### Data extract
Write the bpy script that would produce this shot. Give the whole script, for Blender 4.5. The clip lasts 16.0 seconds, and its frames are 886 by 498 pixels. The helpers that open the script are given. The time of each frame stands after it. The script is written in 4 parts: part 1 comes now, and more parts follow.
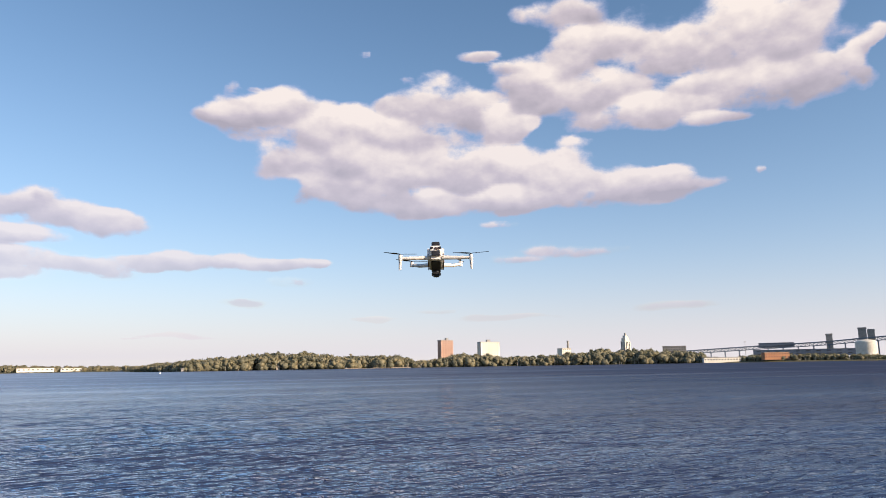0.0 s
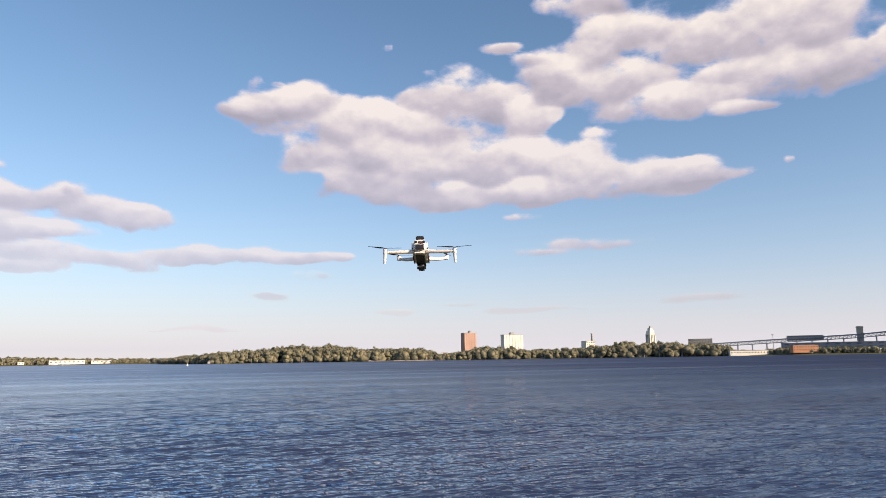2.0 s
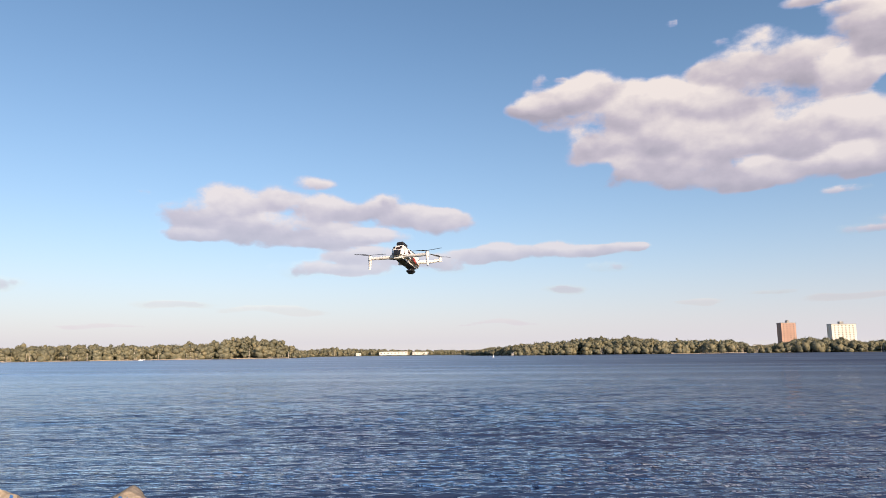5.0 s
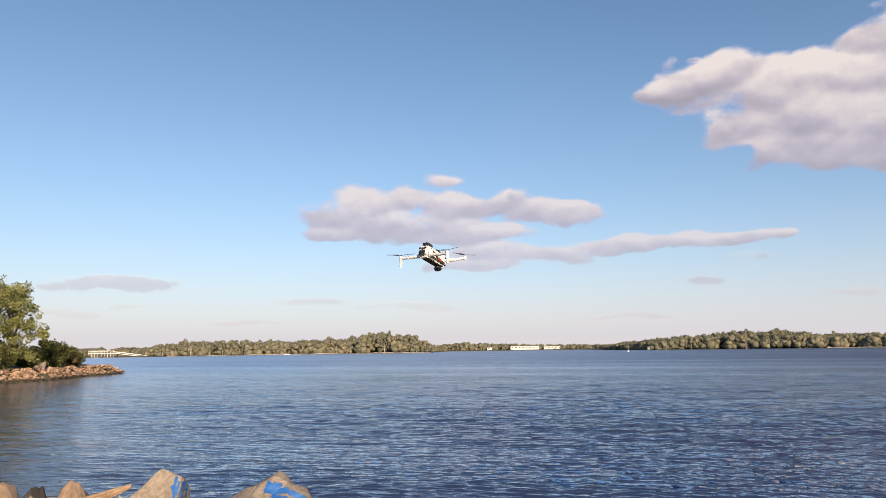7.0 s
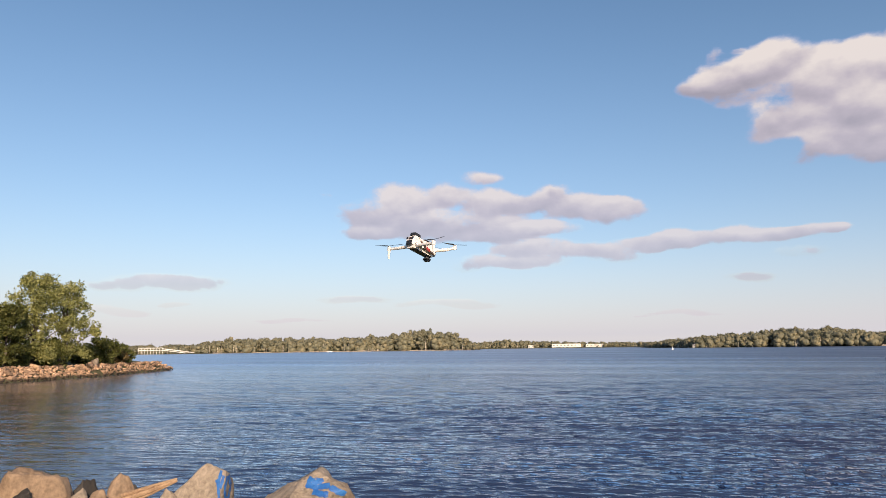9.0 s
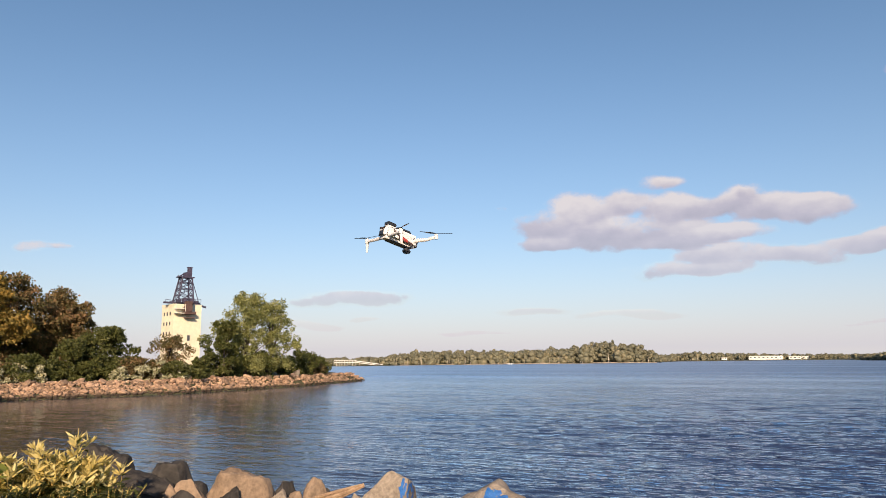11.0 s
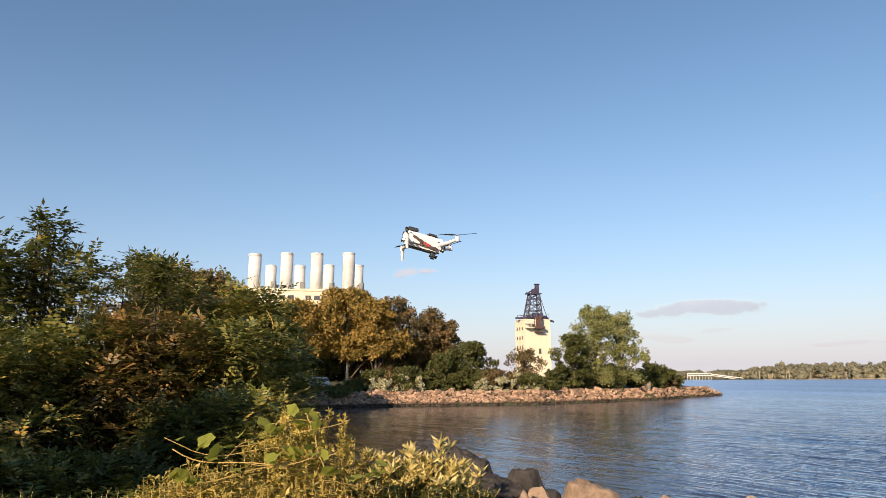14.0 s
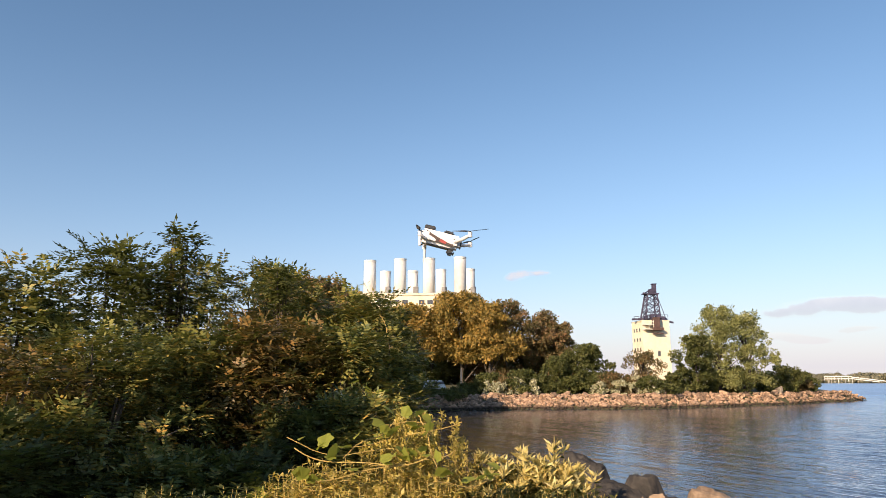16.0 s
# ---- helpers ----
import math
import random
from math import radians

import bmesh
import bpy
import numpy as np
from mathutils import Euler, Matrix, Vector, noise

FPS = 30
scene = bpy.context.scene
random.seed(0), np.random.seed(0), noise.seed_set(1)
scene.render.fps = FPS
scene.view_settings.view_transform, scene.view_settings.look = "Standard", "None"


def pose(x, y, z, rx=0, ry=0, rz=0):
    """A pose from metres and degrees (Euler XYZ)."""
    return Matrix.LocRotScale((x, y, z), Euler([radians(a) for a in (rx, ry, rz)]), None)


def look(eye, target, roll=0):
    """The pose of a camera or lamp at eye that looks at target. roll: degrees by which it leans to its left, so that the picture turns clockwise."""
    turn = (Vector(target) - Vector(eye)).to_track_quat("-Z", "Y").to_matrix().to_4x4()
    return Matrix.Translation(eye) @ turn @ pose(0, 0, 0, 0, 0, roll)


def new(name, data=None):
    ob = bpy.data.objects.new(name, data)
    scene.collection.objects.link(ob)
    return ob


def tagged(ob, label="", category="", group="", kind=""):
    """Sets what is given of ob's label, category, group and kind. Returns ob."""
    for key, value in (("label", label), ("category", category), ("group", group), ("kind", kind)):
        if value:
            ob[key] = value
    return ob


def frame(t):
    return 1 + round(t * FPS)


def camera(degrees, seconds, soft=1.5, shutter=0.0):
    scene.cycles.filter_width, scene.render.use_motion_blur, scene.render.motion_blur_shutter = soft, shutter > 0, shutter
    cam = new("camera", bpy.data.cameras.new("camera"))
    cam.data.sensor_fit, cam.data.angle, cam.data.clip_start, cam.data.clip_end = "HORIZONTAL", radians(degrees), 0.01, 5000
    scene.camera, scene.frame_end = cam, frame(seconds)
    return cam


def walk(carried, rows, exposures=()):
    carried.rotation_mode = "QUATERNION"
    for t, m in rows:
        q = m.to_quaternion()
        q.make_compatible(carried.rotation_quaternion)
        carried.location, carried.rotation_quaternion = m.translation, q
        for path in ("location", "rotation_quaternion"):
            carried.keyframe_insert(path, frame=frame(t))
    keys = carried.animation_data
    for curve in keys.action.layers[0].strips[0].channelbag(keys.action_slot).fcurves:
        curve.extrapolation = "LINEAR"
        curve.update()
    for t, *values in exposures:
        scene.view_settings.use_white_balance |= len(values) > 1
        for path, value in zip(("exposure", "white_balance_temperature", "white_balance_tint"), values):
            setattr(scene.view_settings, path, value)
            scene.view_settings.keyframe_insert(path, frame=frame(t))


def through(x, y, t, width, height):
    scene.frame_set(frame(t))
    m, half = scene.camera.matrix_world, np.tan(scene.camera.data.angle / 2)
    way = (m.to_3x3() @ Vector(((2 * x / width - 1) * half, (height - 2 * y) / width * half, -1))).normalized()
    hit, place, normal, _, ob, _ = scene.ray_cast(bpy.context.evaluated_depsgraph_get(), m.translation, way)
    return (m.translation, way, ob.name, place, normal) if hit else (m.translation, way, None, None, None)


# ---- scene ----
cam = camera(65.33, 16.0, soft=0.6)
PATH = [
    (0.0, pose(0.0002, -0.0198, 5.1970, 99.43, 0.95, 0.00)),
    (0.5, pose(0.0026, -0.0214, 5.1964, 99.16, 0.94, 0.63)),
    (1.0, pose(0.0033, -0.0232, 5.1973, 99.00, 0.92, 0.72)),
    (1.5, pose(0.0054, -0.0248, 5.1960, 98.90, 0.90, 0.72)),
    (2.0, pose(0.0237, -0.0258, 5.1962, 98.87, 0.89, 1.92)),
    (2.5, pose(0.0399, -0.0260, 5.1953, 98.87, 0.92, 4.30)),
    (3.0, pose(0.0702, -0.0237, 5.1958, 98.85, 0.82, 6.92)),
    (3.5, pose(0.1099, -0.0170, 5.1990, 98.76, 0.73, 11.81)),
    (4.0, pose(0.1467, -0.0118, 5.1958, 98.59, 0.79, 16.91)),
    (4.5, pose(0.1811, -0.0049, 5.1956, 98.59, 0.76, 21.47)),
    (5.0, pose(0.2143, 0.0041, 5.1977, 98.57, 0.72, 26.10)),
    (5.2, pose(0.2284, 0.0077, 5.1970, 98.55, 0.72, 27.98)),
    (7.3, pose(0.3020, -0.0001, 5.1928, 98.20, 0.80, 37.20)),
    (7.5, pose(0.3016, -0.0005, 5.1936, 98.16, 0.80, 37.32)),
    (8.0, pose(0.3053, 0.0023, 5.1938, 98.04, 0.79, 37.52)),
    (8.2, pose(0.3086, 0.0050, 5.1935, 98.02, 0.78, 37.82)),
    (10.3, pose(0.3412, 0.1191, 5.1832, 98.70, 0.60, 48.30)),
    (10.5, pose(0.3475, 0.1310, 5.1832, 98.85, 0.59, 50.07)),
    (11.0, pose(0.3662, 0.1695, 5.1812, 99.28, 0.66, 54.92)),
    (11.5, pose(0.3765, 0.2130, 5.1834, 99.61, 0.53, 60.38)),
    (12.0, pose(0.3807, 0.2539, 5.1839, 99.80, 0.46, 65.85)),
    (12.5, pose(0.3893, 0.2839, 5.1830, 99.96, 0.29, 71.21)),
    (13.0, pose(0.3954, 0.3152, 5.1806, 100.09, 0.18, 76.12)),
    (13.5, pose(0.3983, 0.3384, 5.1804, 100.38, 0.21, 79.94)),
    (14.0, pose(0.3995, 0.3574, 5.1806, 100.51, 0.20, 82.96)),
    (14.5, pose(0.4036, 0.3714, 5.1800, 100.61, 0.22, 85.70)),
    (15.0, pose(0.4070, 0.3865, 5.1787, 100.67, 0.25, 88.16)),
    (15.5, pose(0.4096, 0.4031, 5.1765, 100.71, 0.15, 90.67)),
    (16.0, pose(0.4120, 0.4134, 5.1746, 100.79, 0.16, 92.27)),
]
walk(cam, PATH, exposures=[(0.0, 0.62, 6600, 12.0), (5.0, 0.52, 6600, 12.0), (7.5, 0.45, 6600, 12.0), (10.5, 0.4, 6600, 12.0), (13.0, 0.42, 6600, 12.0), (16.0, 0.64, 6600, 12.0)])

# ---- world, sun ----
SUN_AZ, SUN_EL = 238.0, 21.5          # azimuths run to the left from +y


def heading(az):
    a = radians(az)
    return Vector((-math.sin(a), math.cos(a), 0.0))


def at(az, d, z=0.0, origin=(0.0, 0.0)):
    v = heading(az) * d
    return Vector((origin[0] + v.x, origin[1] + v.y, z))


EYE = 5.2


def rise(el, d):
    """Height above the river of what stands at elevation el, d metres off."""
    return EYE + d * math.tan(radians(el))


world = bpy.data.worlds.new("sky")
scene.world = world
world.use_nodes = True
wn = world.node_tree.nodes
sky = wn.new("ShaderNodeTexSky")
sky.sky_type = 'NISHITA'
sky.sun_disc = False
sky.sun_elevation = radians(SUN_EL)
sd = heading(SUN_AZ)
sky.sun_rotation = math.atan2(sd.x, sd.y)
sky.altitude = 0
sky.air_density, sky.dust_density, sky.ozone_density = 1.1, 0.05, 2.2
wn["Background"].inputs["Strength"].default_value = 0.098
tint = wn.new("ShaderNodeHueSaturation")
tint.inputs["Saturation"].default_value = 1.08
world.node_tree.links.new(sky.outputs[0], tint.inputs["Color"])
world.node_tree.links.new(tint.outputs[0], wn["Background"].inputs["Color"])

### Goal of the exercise
Transcribe all of the material exactly, leaving out whatever pictures it contains.

### The answer
Write the bpy script that would produce this shot. Give the whole script, for Blender 4.5. The clip lasts 16.0 seconds, and its frames are 886 by 498 pixels. The helpers that open the script are given. The time of each frame stands after it. The script is written in 4 parts: part 1 comes now, and more parts follow.
0.0 s
2.0 s
5.0 s
7.0 s
9.0 s
11.0 s
14.0 s
16.0 s
# ---- helpers ----
import math
import random
from math import radians

import bmesh
import bpy
import numpy as np
from mathutils import Euler, Matrix, Vector, noise

FPS = 30
scene = bpy.context.scene
random.seed(0), np.random.seed(0), noise.seed_set(1)
scene.render.fps = FPS
scene.view_settings.view_transform, scene.view_settings.look = "Standard", "None"


def pose(x, y, z, rx=0, ry=0, rz=0):
    """A pose from metres and degrees (Euler XYZ)."""
    return Matrix.LocRotScale((x, y, z), Euler([radians(a) for a in (rx, ry, rz)]), None)


def look(eye, target, roll=0):
    """The pose of a camera or lamp at eye that looks at target. roll: degrees by which it leans to its left, so that the picture turns clockwise."""
    turn = (Vector(target) - Vector(eye)).to_track_quat("-Z", "Y").to_matrix().to_4x4()
    return Matrix.Translation(eye) @ turn @ pose(0, 0, 0, 0, 0, roll)


def new(name, data=None):
    ob = bpy.data.objects.new(name, data)
    scene.collection.objects.link(ob)
    return ob


def tagged(ob, label="", category="", group="", kind=""):
    """Sets what is given of ob's label, category, group and kind. Returns ob."""
    for key, value in (("label", label), ("category", category), ("group", group), ("kind", kind)):
        if value:
            ob[key] = value
    return ob


def frame(t):
    return 1 + round(t * FPS)


def camera(degrees, seconds, soft=1.5, shutter=0.0):
    scene.cycles.filter_width, scene.render.use_motion_blur, scene.render.motion_blur_shutter = soft, shutter > 0, shutter
    cam = new("camera", bpy.data.cameras.new("camera"))
    cam.data.sensor_fit, cam.data.angle, cam.data.clip_start, cam.data.clip_end = "HORIZONTAL", radians(degrees), 0.01, 5000
    scene.camera, scene.frame_end = cam, frame(seconds)
    return cam


def walk(carried, rows, exposures=()):
    carried.rotation_mode = "QUATERNION"
    for t, m in rows:
        q = m.to_quaternion()
        q.make_compatible(carried.rotation_quaternion)
        carried.location, carried.rotation_quaternion = m.translation, q
        for path in ("location", "rotation_quaternion"):
            carried.keyframe_insert(path, frame=frame(t))
    keys = carried.animation_data
    for curve in keys.action.layers[0].strips[0].channelbag(keys.action_slot).fcurves:
        curve.extrapolation = "LINEAR"
        curve.update()
    for t, *values in exposures:
        scene.view_settings.use_white_balance |= len(values) > 1
        for path, value in zip(("exposure", "white_balance_temperature", "white_balance_tint"), values):
            setattr(scene.view_settings, path, value)
            scene.view_settings.keyframe_insert(path, frame=frame(t))


def through(x, y, t, width, height):
    scene.frame_set(frame(t))
    m, half = scene.camera.matrix_world, np.tan(scene.camera.data.angle / 2)
    way = (m.to_3x3() @ Vector(((2 * x / width - 1) * half, (height - 2 * y) / width * half, -1))).normalized()
    hit, place, normal, _, ob, _ = scene.ray_cast(bpy.context.evaluated_depsgraph_get(), m.translation, way)
    return (m.translation, way, ob.name, place, normal) if hit else (m.translation, way, None, None, None)


# ---- scene ----
cam = camera(65.33, 16.0, soft=0.6)
PATH = [
    (0.0, pose(0.0002, -0.0198, 5.1970, 99.43, 0.95, 0.00)),
    (0.5, pose(0.0026, -0.0214, 5.1964, 99.16, 0.94, 0.63)),
    (1.0, pose(0.0033, -0.0232, 5.1973, 99.00, 0.92, 0.72)),
    (1.5, pose(0.0054, -0.0248, 5.1960, 98.90, 0.90, 0.72)),
    (2.0, pose(0.0237, -0.0258, 5.1962, 98.87, 0.89, 1.92)),
    (2.5, pose(0.0399, -0.0260, 5.1953, 98.87, 0.92, 4.30)),
    (3.0, pose(0.0702, -0.0237, 5.1958, 98.85, 0.82, 6.92)),
    (3.5, pose(0.1099, -0.0170, 5.1990, 98.76, 0.73, 11.81)),
    (4.0, pose(0.1467, -0.0118, 5.1958, 98.59, 0.79, 16.91)),
    (4.5, pose(0.1811, -0.0049, 5.1956, 98.59, 0.76, 21.47)),
    (5.0, pose(0.2143, 0.0041, 5.1977, 98.57, 0.72, 26.10)),
    (5.2, pose(0.2284, 0.0077, 5.1970, 98.55, 0.72, 27.98)),
    (7.3, pose(0.3020, -0.0001, 5.1928, 98.20, 0.80, 37.20)),
    (7.5, pose(0.3016, -0.0005, 5.1936, 98.16, 0.80, 37.32)),
    (8.0, pose(0.3053, 0.0023, 5.1938, 98.04, 0.79, 37.52)),
    (8.2, pose(0.3086, 0.0050, 5.1935, 98.02, 0.78, 37.82)),
    (10.3, pose(0.3412, 0.1191, 5.1832, 98.70, 0.60, 48.30)),
    (10.5, pose(0.3475, 0.1310, 5.1832, 98.85, 0.59, 50.07)),
    (11.0, pose(0.3662, 0.1695, 5.1812, 99.28, 0.66, 54.92)),
    (11.5, pose(0.3765, 0.2130, 5.1834, 99.61, 0.53, 60.38)),
    (12.0, pose(0.3807, 0.2539, 5.1839, 99.80, 0.46, 65.85)),
    (12.5, pose(0.3893, 0.2839, 5.1830, 99.96, 0.29, 71.21)),
    (13.0, pose(0.3954, 0.3152, 5.1806, 100.09, 0.18, 76.12)),
    (13.5, pose(0.3983, 0.3384, 5.1804, 100.38, 0.21, 79.94)),
    (14.0, pose(0.3995, 0.3574, 5.1806, 100.51, 0.20, 82.96)),
    (14.5, pose(0.4036, 0.3714, 5.1800, 100.61, 0.22, 85.70)),
    (15.0, pose(0.4070, 0.3865, 5.1787, 100.67, 0.25, 88.16)),
    (15.5, pose(0.4096, 0.4031, 5.1765, 100.71, 0.15, 90.67)),
    (16.0, pose(0.4120, 0.4134, 5.1746, 100.79, 0.16, 92.27)),
]
walk(cam, PATH, exposures=[(0.0, 0.62, 6600, 12.0), (5.0, 0.52, 6600, 12.0), (7.5, 0.45, 6600, 12.0), (10.5, 0.4, 6600, 12.0), (13.0, 0.42, 6600, 12.0), (16.0, 0.64, 6600, 12.0)])

# ---- world, sun ----
SUN_AZ, SUN_EL = 238.0, 21.5          # azimuths run to the left from +y


def heading(az):
    a = radians(az)
    return Vector((-math.sin(a), math.cos(a), 0.0))


def at(az, d, z=0.0, origin=(0.0, 0.0)):
    v = heading(az) * d
    return Vector((origin[0] + v.x, origin[1] + v.y, z))


EYE = 5.2


def rise(el, d):
    """Height above the river of what stands at elevation el, d metres off."""
    return EYE + d * math.tan(radians(el))


world = bpy.data.worlds.new("sky")
scene.world = world
world.use_nodes = True
wn = world.node_tree.nodes
sky = wn.new("ShaderNodeTexSky")
sky.sky_type = 'NISHITA'
sky.sun_disc = False
sky.sun_elevation = radians(SUN_EL)
sd = heading(SUN_AZ)
sky.sun_rotation = math.atan2(sd.x, sd.y)
sky.altitude = 0
sky.air_density, sky.dust_density, sky.ozone_density = 1.1, 0.05, 2.2
wn["Background"].inputs["Strength"].default_value = 0.098
tint = wn.new("ShaderNodeHueSaturation")
tint.inputs["Saturation"].default_value = 1.08
world.node_tree.links.new(sky.outputs[0], tint.inputs["Color"])
world.node_tree.links.new(tint.outputs[0], wn["Background"].inputs["Color"])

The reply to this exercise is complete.